> [Data records]:
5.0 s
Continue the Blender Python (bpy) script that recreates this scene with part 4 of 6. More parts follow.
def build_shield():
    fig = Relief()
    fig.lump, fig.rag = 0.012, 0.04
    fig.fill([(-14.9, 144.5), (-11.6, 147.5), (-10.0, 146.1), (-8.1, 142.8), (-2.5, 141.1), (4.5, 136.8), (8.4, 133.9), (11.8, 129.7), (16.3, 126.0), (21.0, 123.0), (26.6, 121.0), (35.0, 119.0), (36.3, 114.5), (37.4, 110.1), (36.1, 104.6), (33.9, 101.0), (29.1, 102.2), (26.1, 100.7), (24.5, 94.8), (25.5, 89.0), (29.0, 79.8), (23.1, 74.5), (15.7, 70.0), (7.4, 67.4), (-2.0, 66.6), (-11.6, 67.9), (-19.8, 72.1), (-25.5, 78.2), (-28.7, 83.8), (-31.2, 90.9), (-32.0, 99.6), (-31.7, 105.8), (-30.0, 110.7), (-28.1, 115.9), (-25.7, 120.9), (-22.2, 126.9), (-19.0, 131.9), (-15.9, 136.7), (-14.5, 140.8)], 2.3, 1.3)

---

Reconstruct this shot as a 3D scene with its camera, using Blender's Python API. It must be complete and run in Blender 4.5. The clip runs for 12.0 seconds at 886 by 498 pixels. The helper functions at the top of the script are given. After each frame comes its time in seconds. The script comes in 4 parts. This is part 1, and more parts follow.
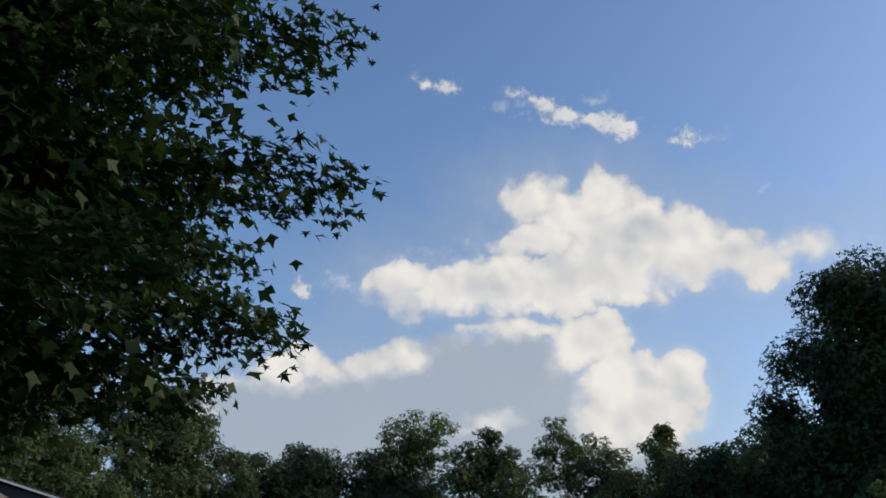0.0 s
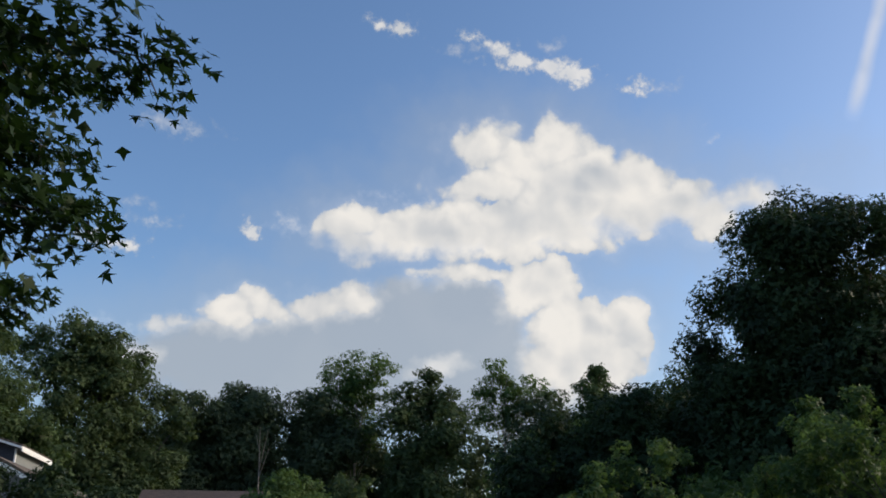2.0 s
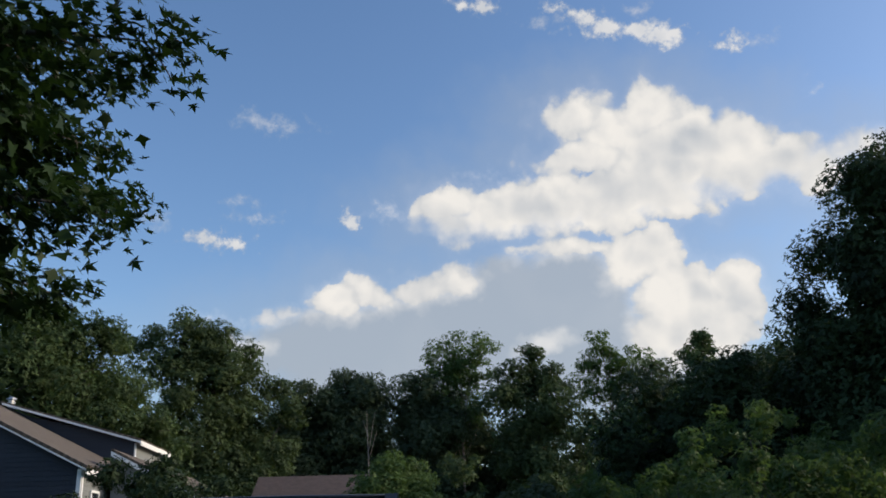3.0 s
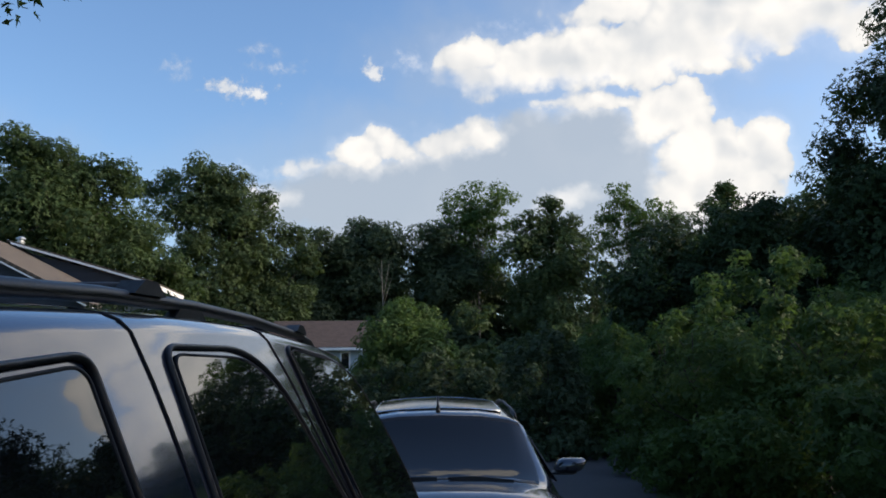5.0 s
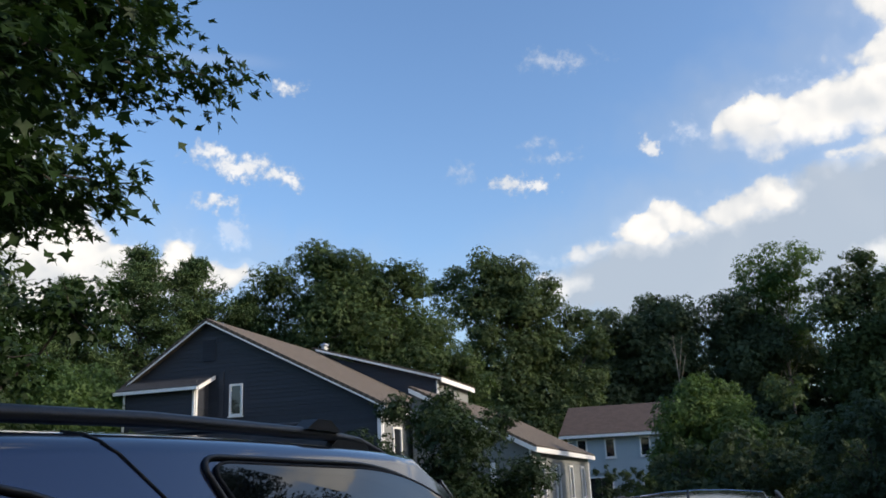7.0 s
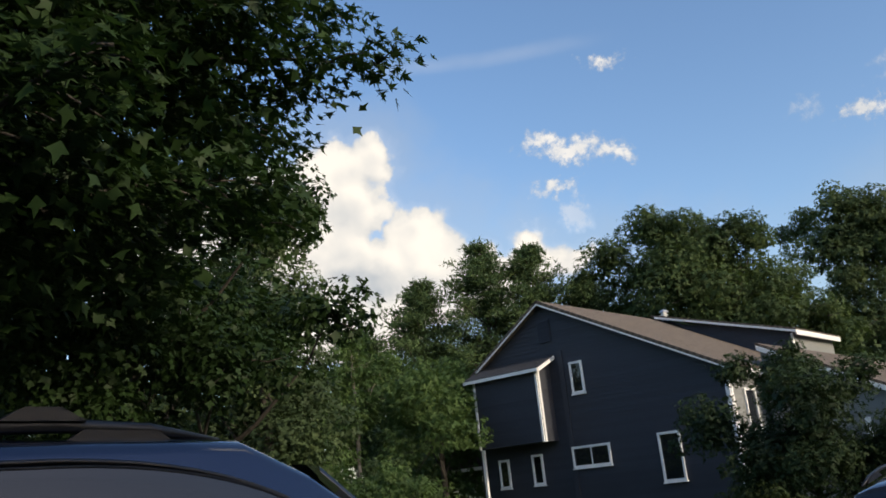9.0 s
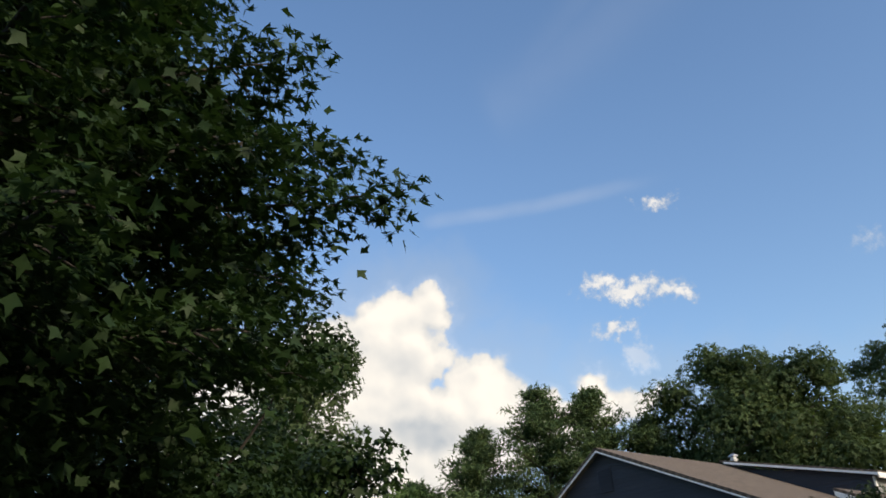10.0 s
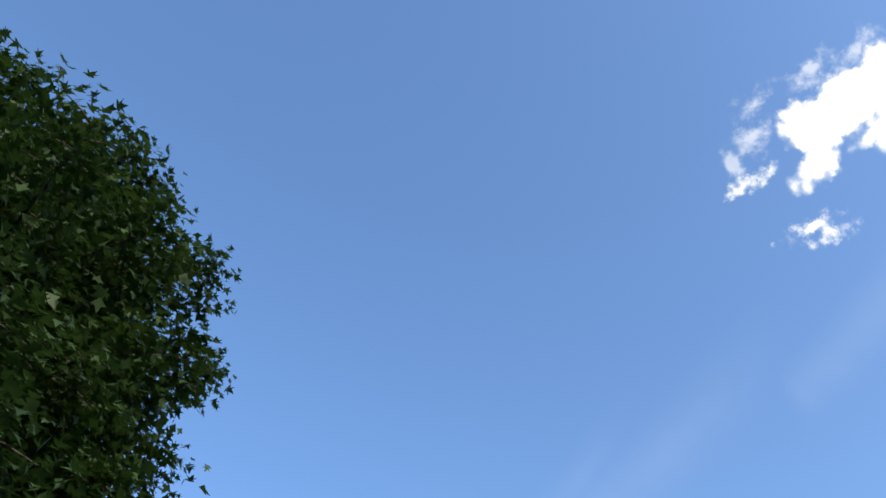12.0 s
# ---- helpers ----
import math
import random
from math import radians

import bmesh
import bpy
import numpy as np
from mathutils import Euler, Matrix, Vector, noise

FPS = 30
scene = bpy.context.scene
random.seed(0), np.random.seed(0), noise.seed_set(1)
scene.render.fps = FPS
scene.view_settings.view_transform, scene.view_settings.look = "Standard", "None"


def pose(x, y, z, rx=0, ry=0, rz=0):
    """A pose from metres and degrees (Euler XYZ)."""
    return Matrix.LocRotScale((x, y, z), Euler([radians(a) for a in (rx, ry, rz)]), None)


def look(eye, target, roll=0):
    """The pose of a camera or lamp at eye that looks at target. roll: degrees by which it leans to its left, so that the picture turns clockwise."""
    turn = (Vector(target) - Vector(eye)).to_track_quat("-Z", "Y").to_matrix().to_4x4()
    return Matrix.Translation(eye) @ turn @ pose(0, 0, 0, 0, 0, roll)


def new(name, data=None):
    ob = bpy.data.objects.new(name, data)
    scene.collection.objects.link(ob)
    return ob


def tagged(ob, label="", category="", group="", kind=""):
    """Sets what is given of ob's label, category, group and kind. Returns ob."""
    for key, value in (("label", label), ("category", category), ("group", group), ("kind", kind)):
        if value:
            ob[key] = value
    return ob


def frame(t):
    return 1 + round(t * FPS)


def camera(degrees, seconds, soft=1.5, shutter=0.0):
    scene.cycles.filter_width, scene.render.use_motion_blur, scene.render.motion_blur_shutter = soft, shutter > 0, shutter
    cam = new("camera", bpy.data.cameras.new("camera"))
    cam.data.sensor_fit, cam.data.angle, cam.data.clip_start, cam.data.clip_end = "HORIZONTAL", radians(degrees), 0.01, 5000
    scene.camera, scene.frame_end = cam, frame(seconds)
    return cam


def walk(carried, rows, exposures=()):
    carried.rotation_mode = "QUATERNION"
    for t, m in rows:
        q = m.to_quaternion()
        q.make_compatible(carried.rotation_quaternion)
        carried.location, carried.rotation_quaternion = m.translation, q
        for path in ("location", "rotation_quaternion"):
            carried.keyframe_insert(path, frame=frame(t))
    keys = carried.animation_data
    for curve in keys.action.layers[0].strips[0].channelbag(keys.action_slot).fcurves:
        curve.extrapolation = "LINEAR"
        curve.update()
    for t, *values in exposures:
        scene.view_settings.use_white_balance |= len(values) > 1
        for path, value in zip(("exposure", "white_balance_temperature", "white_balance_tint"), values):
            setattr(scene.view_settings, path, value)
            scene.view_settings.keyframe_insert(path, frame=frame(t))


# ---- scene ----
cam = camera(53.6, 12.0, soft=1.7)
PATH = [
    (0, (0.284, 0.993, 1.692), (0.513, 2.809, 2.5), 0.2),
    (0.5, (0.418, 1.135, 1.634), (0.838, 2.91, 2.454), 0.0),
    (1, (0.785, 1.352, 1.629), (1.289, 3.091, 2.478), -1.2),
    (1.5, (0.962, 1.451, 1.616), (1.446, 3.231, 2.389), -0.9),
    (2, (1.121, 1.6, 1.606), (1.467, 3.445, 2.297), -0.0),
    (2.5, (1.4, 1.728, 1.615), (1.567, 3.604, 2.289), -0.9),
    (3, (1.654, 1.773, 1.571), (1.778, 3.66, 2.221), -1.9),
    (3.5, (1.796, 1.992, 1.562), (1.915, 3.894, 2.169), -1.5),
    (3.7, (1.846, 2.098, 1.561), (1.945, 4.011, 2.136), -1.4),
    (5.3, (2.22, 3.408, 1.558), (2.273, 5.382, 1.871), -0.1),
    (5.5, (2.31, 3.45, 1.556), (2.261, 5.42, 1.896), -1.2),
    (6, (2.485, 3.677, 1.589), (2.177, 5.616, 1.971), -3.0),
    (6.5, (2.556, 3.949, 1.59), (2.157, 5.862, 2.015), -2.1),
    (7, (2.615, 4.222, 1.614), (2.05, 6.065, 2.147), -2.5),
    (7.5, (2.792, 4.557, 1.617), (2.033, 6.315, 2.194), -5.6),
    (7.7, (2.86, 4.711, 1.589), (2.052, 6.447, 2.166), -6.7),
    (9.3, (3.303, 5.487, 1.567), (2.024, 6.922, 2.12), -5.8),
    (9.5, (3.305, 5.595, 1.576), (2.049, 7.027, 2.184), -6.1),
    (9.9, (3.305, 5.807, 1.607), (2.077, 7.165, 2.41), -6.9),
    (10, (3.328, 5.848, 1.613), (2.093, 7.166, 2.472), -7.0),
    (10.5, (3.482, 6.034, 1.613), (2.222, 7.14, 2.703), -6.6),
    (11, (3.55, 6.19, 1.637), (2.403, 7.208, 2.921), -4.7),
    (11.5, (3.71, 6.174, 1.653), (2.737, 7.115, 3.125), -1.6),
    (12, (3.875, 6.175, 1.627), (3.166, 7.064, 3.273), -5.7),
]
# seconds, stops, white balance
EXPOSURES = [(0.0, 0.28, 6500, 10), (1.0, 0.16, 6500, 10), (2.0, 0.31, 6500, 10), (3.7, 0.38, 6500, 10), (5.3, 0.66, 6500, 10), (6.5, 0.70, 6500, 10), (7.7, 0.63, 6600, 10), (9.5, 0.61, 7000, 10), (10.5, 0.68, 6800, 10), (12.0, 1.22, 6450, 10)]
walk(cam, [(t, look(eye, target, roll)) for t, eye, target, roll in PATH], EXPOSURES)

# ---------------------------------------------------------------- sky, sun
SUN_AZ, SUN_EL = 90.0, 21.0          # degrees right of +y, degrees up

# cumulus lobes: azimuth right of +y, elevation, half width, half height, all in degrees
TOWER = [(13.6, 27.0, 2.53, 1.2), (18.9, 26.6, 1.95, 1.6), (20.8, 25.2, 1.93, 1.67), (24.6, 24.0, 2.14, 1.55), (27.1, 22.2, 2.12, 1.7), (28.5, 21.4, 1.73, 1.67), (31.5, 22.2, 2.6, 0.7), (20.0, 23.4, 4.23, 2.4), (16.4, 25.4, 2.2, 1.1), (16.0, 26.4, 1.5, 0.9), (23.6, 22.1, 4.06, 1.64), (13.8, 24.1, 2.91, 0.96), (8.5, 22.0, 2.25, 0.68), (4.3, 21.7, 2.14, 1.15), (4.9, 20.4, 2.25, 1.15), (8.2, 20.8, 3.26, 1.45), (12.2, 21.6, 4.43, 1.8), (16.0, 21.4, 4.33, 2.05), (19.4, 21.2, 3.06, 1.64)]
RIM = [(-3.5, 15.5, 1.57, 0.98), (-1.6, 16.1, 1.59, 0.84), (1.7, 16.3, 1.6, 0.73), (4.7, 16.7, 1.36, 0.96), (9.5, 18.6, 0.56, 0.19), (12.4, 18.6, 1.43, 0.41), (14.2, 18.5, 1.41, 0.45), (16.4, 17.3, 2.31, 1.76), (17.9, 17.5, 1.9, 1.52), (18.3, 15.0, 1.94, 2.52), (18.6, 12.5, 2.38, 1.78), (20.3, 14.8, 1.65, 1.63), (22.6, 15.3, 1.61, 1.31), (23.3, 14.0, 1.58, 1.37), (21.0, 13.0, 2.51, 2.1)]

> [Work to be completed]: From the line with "of a camera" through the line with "what is given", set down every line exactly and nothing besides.

> [The reply]:
    """The pose of a camera or lamp at eye that looks at target. roll: degrees by which it leans to its left, so that the picture turns clockwise."""
    turn = (Vector(target) - Vector(eye)).to_track_quat("-Z", "Y").to_matrix().to_4x4()
    return Matrix.Translation(eye) @ turn @ pose(0, 0, 0, 0, 0, roll)


def new(name, data=None):
    ob = bpy.data.objects.new(name, data)
    scene.collection.objects.link(ob)
    return ob


def tagged(ob, label="", category="", group="", kind=""):
    """Sets what is given of ob's label, category, group and kind. Returns ob."""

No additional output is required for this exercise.